* What to produce: Write out the listing, please, but only from its first line through the line containing "0.01), BLACK, hearse)", exactly as given and without pictures.
##########
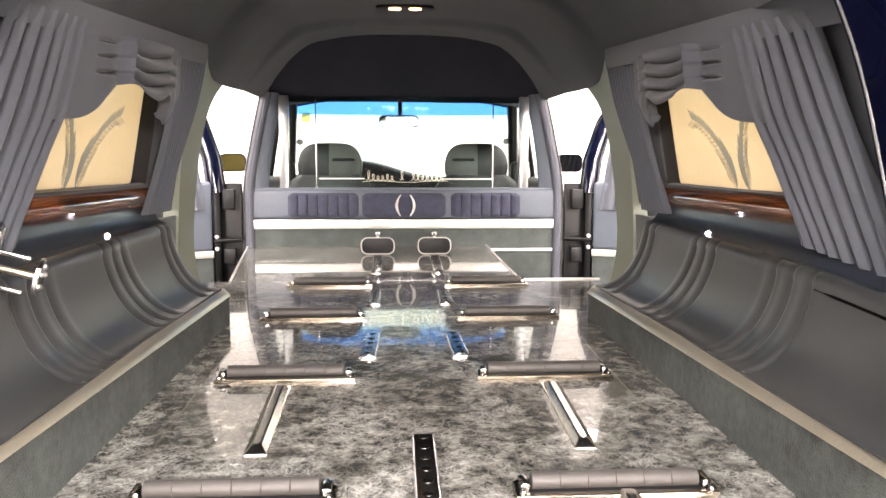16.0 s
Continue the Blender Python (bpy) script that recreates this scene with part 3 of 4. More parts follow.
bm = slab([(-0.60, 0.145), (0.60, 0.145), (0.60, 1.74), (0.79, 1.74), (0.79, FOLD), (-0.79, FOLD), (-0.79, 1.74), (-0.60, 1.74)], 0.05, Matrix.Translation((0, 0, -0.05)))
for v in bm.verts:
    v.co.z += deck_z(v.co.y)
floor = tagged(part("floor", bm, MARBLE), "polished grey-green marble-pattern laminate casket deck", "floor", kind="structure")


def ramp(u, v):
    y = FOLD + (3.315 - FOLD) * v
    left, right = -0.713 - 0.097 * v, 0.458 - 0.038 * v
    return (left + (right - left) * u, y, ramp_z(y) + 0.001)


tagged(part("floor_ramp", sheet(4, 4, ramp, -0.012), MARBLE), "polished marble-pattern laminate slope up to the partition", "floor", kind="structure")
for u in (0, 1):
    part("ramp_edge", tube([ramp(u, v) for v in (0, 0.5, 1)], 0.005, 6), ALU, floor, "pale metal edge")
part("ramp_cheek", sheet(4, 2, lambda u, v: (ramp(1, u)[0], ramp(1, u)[1], 0.5 + (ramp(1, u)[2] - 0.502) * v), 0.01), CARPET, floor)
part("deck_edge", box(0.441, 0.79, FOLD - 0.004, FOLD + 0.008, deck_z(FOLD) - 0.01, deck_z(FOLD) + 0.006, 0.002), ALU, floor, "pale metal edge")
tagged(part("floor_well", box(0.4, 0.95, FOLD + 0.013, 3.32, 0.50, 0.54, 0.005), CARPET), "green-grey carpeted footwell beside the ramp", "floor", kind="structure")
tagged(part("floor_cabin", box(-0.9, 0.9, 3.34, 5.2, 0.36, 0.42, 0.005), CARPET), "dark carpeted cabin floor in front of the partition", "floor", kind="structure")
for s in (-1, 1):
    part("door_step", box(s * 0.86, s * 0.93, 2.1, 3.4, 0.42, 0.6, 0.01), BLACK, hearse)


# ---- side lounge walls ----
def wall_x(z, y=1.2):
    return 0.782 - 0.185 * (z - 1.1)


def ridge_z(y):
    return lerp(y, (0.2, 0.985), (0.5, 1.02), (0.9, 1.04), (1.66, 1.052), (1.9, 1.052))


def wall_top(y):
    return 1.525 + 0.068 * (y - 0.73)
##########
* Task result:
16.0 s
Continue the Blender Python (bpy) script that recreates this scene with part 3 of 4. More parts follow.
bm = slab([(-0.60, 0.145), (0.60, 0.145), (0.60, 1.74), (0.79, 1.74), (0.79, FOLD), (-0.79, FOLD), (-0.79, 1.74), (-0.60, 1.74)], 0.05, Matrix.Translation((0, 0, -0.05)))
for v in bm.verts:
    v.co.z += deck_z(v.co.y)
floor = tagged(part("floor", bm, MARBLE), "polished grey-green marble-pattern laminate casket deck", "floor", kind="structure")


def ramp(u, v):
    y = FOLD + (3.315 - FOLD) * v
    left, right = -0.713 - 0.097 * v, 0.458 - 0.038 * v
    return (left + (right - left) * u, y, ramp_z(y) + 0.001)


tagged(part("floor_ramp", sheet(4, 4, ramp, -0.012), MARBLE), "polished marble-pattern laminate slope up to the partition", "floor", kind="structure")
for u in (0, 1):
    part("ramp_edge", tube([ramp(u, v) for v in (0, 0.5, 1)], 0.005, 6), ALU, floor, "pale metal edge")
part("ramp_cheek", sheet(4, 2, lambda u, v: (ramp(1, u)[0], ramp(1, u)[1], 0.5 + (ramp(1, u)[2] - 0.502) * v), 0.01), CARPET, floor)
part("deck_edge", box(0.441, 0.79, FOLD - 0.004, FOLD + 0.008, deck_z(FOLD) - 0.01, deck_z(FOLD) + 0.006, 0.002), ALU, floor, "pale metal edge")
tagged(part("floor_well", box(0.4, 0.95, FOLD + 0.013, 3.32, 0.50, 0.54, 0.005), CARPET), "green-grey carpeted footwell beside the ramp", "floor", kind="structure")
tagged(part("floor_cabin", box(-0.9, 0.9, 3.34, 5.2, 0.36, 0.42, 0.005), CARPET), "dark carpeted cabin floor in front of the partition", "floor", kind="structure")
for s in (-1, 1):
    part("door_step", box(s * 0.86, s * 0.93, 2.1, 3.4, 0.42, 0.6, 0.01), BLACK, hearse)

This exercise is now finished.